La musica ai tempi del web, nell’era post disco.

«La istantanea disponibilità di qualsivoglia risorsa mediatica svuota un po’ di significato la fruizione stessa. C’è minor coinvolgimento personale e sensoriale. La musica digitale è fatta di algoritmi, una quantità finita di dati. Nel disco o nel nastro magnetico invece domina la continuità del flusso, è la sua caratteristica peculiare. Ciò significa che anche dal punto di vista fisico in questa liquidità dei new media c’è un decadimento sensoriale. E in tutto ciò si perde il valore della tradizione».

In che senso si può parlare in questo caso di tradizione?

«Nel senso etimologico di tradurre, portare con sé e trasferire. Nella musica questo plusvalore poteva essere dato, per esempio, dalla registrazione che si faceva in casa su audiocassette. Potevo ritrovarmi un brano preso dalla radio senza i primi dieci secondi. Oggi non c’è questo tipo di racconto, di storia personale. Una playlist digitale è uguale per tutti, c’è alla base un processo di semplificazione. Meno tradizione e memoria ci sono, più si finisce con l’accettare passivamente quello che l’industria globale ti propina. È parte di un progetto e di un processo di standardizzazione, globalizzazione e appiattimento. Con il favore e l’inganno della tecnologia. Anche se effimero, il ritorno persino dei dischi in vinile ristabilisce almeno una parziale riscoperta della bellezza di certe ritualità e tradizioni».

Invece che cosa c’è nel futuro di Frankie?

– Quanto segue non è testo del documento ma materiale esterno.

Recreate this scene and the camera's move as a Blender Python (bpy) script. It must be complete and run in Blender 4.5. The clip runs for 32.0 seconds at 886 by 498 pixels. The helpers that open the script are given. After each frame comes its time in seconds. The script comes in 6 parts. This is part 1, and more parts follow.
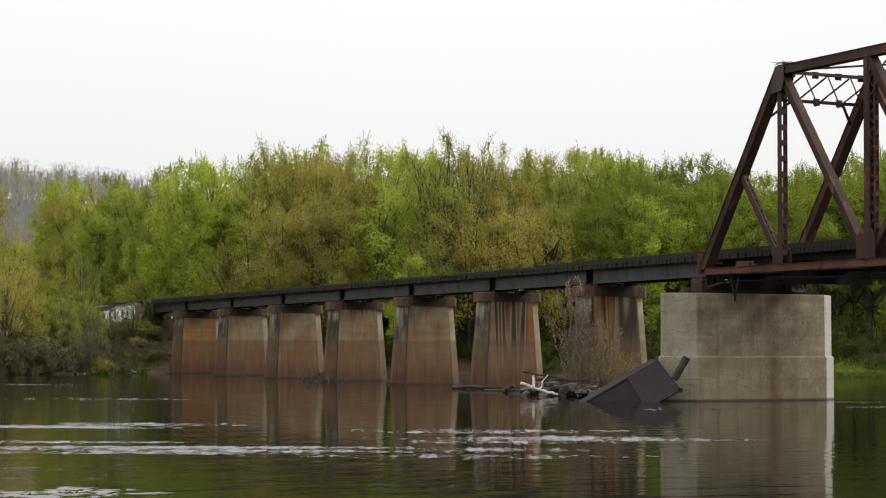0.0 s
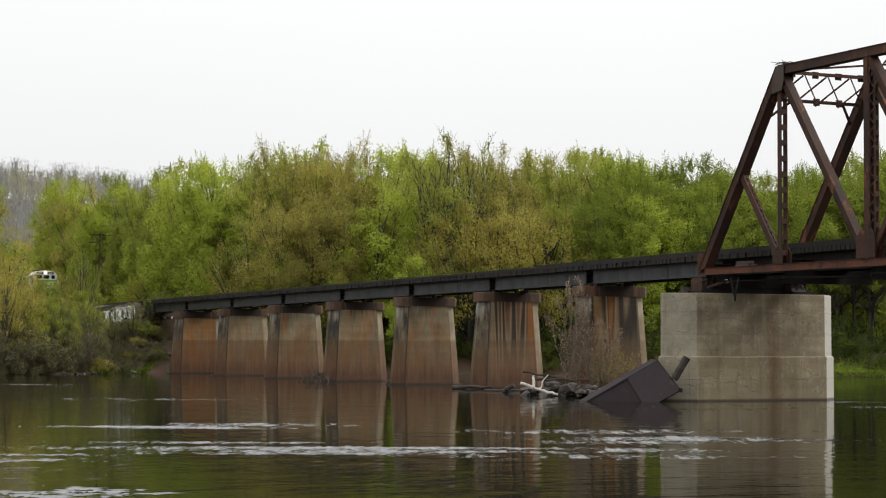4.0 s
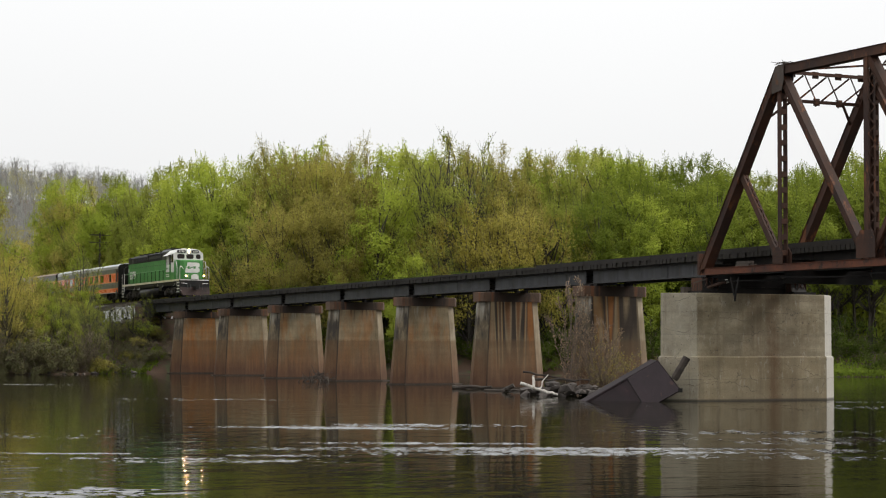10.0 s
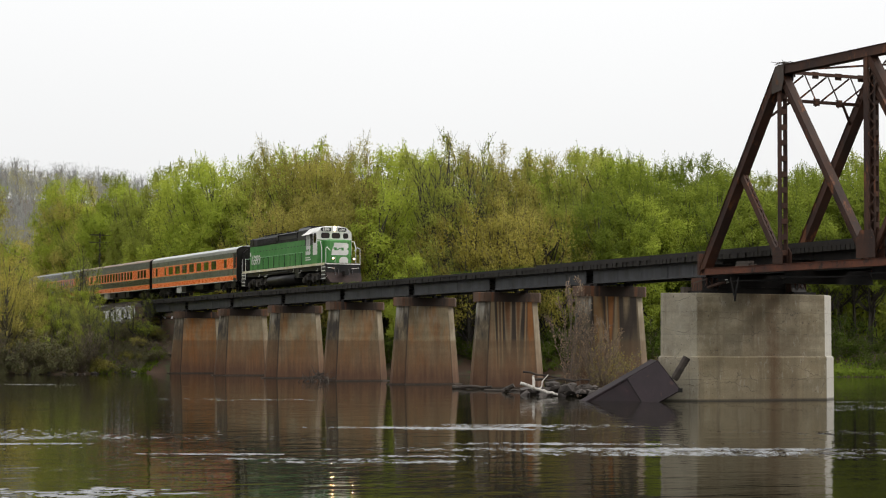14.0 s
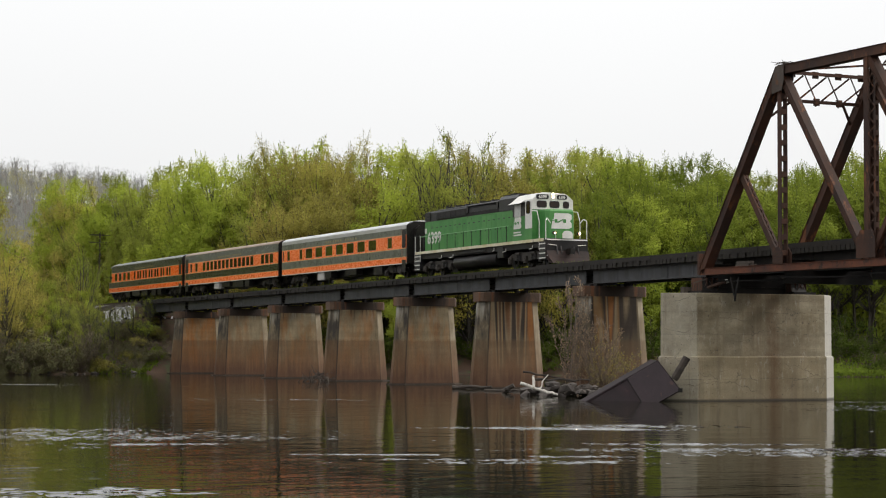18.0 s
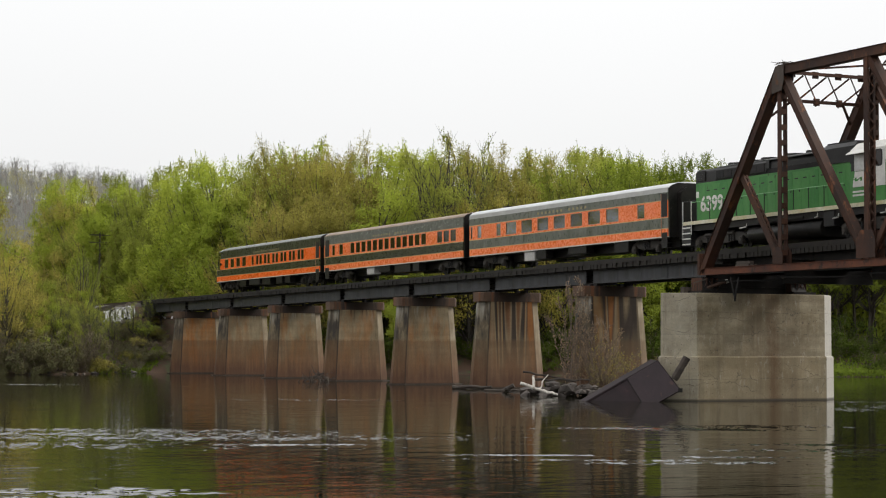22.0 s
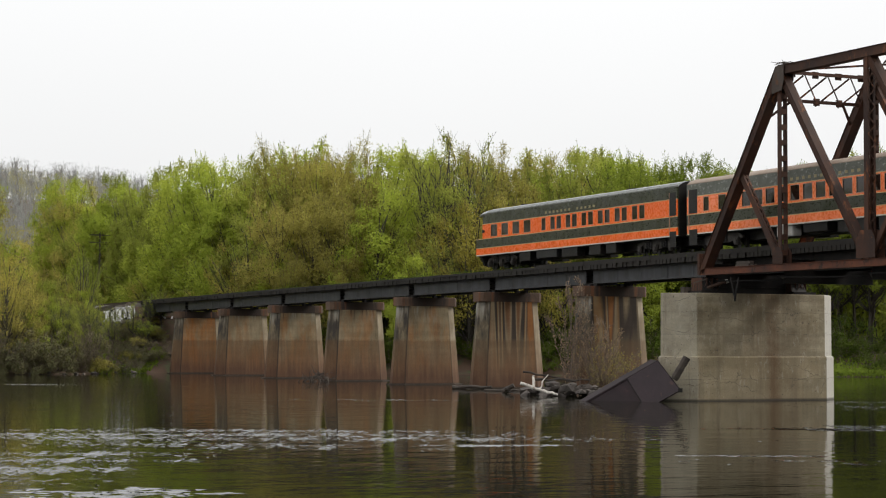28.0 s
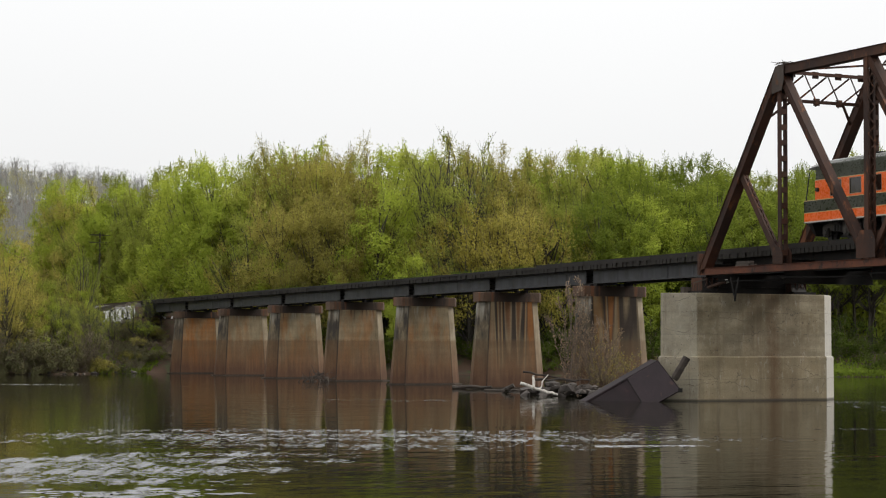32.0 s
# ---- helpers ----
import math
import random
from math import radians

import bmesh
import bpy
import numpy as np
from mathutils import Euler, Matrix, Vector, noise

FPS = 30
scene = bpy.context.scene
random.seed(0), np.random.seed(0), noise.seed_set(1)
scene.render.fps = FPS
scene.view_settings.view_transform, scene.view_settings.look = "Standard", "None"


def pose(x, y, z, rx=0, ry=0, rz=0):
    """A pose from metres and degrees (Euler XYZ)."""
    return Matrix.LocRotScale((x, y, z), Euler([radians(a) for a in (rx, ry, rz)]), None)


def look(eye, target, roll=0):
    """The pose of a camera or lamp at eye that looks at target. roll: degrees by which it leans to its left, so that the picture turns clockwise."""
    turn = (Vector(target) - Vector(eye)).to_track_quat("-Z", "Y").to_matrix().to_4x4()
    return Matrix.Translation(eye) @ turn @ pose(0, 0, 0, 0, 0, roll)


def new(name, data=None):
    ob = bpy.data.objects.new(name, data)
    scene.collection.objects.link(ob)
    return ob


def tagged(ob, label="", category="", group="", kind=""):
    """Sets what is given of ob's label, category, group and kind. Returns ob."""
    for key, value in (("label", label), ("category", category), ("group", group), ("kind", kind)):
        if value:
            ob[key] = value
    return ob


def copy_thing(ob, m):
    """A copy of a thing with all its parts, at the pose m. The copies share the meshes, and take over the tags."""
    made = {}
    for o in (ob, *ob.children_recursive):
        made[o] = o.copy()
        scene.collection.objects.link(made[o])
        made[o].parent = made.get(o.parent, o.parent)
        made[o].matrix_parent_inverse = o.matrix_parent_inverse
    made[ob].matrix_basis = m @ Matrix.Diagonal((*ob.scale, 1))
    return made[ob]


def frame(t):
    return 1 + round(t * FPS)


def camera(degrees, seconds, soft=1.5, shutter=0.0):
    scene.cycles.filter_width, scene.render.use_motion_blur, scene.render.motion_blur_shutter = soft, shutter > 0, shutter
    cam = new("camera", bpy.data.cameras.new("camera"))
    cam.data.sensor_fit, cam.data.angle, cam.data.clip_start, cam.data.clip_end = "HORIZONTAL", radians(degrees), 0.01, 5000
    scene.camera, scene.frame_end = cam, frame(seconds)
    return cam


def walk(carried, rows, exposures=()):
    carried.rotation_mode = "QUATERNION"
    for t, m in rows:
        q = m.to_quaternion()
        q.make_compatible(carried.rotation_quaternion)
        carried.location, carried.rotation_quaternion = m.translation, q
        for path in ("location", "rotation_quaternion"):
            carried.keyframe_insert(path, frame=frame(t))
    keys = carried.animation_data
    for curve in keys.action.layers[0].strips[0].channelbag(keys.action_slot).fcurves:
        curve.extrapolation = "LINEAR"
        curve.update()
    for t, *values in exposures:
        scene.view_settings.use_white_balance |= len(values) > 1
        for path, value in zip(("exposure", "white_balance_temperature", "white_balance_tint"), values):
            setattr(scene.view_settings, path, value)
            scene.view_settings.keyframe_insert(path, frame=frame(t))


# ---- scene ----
# ------------------------------------------------------------------ camera
cam = camera(25.27, 32.0, soft=1.1)
EYE = Vector((119.738, -60.177, 2.982))
_yaw, _pit = radians(25.418), radians(2.723)
_aim = EYE + Vector((-math.cos(_yaw) * math.cos(_pit), math.sin(_yaw) * math.cos(_pit), math.sin(_pit)))
STAND = look(EYE, _aim, 0.214)
walk(cam, [(0.0, STAND), (32.0, STAND)], [(0.0, 0.0, 6500, 10), (32.0, 0.0, 6500, 10)])

# ------------------------------------------------------------------ light: bright overcast afternoon
SUN_EL, SUN_AZ = radians(40), radians(74)      # azimuth from +X towards +Y
world = bpy.data.worlds.new("sky")
scene.world = world
world.use_nodes = True
_nt = world.node_tree
_bg = _nt.nodes["Background"]
_sky = _nt.nodes.new("ShaderNodeTexSky")
_sky.sky_type = "NISHITA"
_sky.sun_disc = False
_sky.sun_elevation, _sky.sun_rotation = SUN_EL, radians(90) - SUN_AZ
_sky.dust_density = 6.0
_mix = _nt.nodes.new("ShaderNodeMix")
_mix.data_type = "RGBA"
_mix.inputs[0].default_value = 0.93
_mix.inputs[7].default_value = (9.3, 9.34, 9.34, 1)      # the cloud sheet
_cl = _nt.nodes.new("ShaderNodeTexNoise")
_cl.inputs["Scale"].default_value = 1.6
_cl.inputs["Detail"].default_value = 3
_ramp = _nt.nodes.new("ShaderNodeMapRange")
_ramp.inputs[3].default_value, _ramp.inputs[4].default_value = 0.94, 1.05
_mul = _nt.nodes.new("ShaderNodeMix")
_mul.data_type, _mul.blend_type = "RGBA", "MULTIPLY"
_mul.inputs[0].default_value = 1.0
_nt.links.new(_cl.outputs[0], _ramp.inputs[0])
_nt.links.new(_sky.outputs[0], _mix.inputs[6])
_nt.links.new(_mix.outputs[2], _mul.inputs[6])
_nt.links.new(_ramp.outputs[0], _mul.inputs[7])
# an overcast sky grows brighter from the horizon to the zenith
_tc = _nt.nodes.new("ShaderNodeTexCoord")
_sep = _nt.nodes.new("ShaderNodeSeparateXYZ")
_cie = _nt.nodes.new("ShaderNodeMapRange")
_cie.inputs[3].default_value, _cie.inputs[4].default_value = 0.92, 2.1
_mul2 = _nt.nodes.new("ShaderNodeMix")
_mul2.data_type, _mul2.blend_type = "RGBA", "MULTIPLY"
_mul2.inputs[0].default_value = 1.0
_nt.links.new(_tc.outputs["Generated"], _sep.inputs[0])
_nt.links.new(_sep.outputs[2], _cie.inputs[0])
_nt.links.new(_mul.outputs[2], _mul2.inputs[6])
_nt.links.new(_cie.outputs[0], _mul2.inputs[7])
_nt.links.new(_mul2.outputs[2], _bg.inputs[0])
_bg.inputs[1].default_value = 0.1

sun = new("sun", bpy.data.lights.new("sun", "SUN"))
sun.data.energy, sun.data.angle, sun.data.color = 1.9, radians(12), (1.0, 0.95, 0.87)
_to = Vector((math.cos(SUN_EL) * math.cos(SUN_AZ), math.cos(SUN_EL) * math.sin(SUN_AZ), math.sin(SUN_EL)))
sun.matrix_world = look(_to * 300, (0, 0, 0))

# ------------------------------------------------------------------ materials


def nodes_of(name):
    m = bpy.data.materials.new(name)
    m.use_nodes = True
    nt = m.node_tree
    return m, nt, nt.nodes["Principled BSDF"]


def coords(nt, moving=True, stretch=(1, 1, 1)):
    """Coordinates at real size: the object's own, shifted by its random number."""
    tc = nt.nodes.new("ShaderNodeTexCoord")
    oi = nt.nodes.new("ShaderNodeObjectInfo")
    sc = nt.nodes.new("ShaderNodeVectorMath")
    sc.operation = "MULTIPLY_ADD"
    sc.inputs[1].default_value = stretch
    mu = nt.nodes.new("ShaderNodeMath")
    mu.operation = "MULTIPLY"
    mu.inputs[1].default_value = 57.0
    nt.links.new(oi.outputs["Random"], mu.inputs[0])
    nt.links.new(tc.outputs["Object"], sc.inputs[0])
    nt.links.new(mu.outputs[0], sc.inputs[2])
    return sc.outputs[0]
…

«Sto lavorando alla scrittura di uno spettacolo teatrale insieme a Marco Paolini. Si intitola Antropocene e debutterà a novembre al Teatro Massimo di Palermo con composizioni originali per orchestra sinfonica di Mauro Montalbetti. In scena saremo io, Marco e l’orchestra. Dopo Palermo, saremo a Roma, Torino, Napoli e altre città. Poi ho nuovi progetti ancora con Radiorai in autunno, grazie ai buoni risultati la stagione scorsa del mio programma “Back to Back” su Rai 1».

E il rap?

«Hip hop e rap sono forme di linguaggio, a me piace pormi come una sorta di mediatore culturale. E’ importante avere cose da dire, ma è fondamentale capire quando dirle e come».